Detector operating frequency
Detectors use very low frequency sine wave oscillations in the coil to
detect their targets. The vast majority of detectors on the market today use
an operating frequency between 3,000 and 20,000 cycles per second, or hertz.
The typical land-oriented detector might use an oscillator at 7,000 cycles
per second, abbreviated 7k Hz.
For purposes of selecting a detector, the crucial point to remember is:
• The higher the frequency, the easier it is to detect small objects, such
as BB-sized relics or minute specsof gold. Higher frequencies, however, are less able to penetrate deep into
the ground.
• The lower the frequency, the deeper your detector can scan, with the same
sized coil. Lower frequencies, however, are less efficient at picking up very small objects.

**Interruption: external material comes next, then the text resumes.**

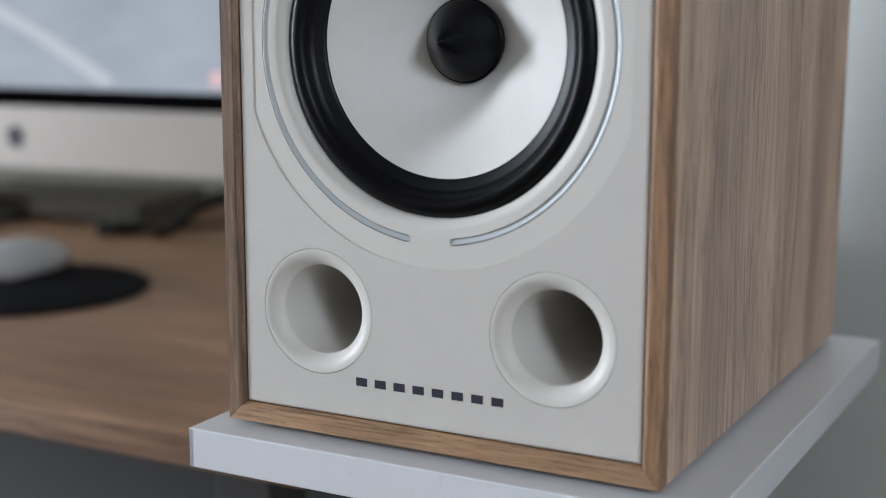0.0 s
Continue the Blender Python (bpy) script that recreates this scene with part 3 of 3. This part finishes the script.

Detector operating frequency is not like a computer clock speed, where the
faster it goes the better. The different frequencies are more suited for
specific purposes. For high frequencies, imagine shooting sewing needles
into the sand. They are good for picking up tiny objects, but they don’t go
very deep beneath the surface. Next shoot hundreds of nails into the sand.
They go deeper than the needles, and are good for detecting coin-sized
objects. Finally, shoot a few large tent stakes into the sand. They
penetrate much deeper, but are not good at finding tiny objects. They are
suited for finding larger objects
Some manufacturers now produce detectors which generate multiple
simultaneous frequencies for the same coil. This type of detector will span
a much greater spectrum of both depth and object size. The Minelab Safari
metal detector, for example, boasts 28 frequencies. Although this improves
your detecting options, it also adds to the cost of the detector.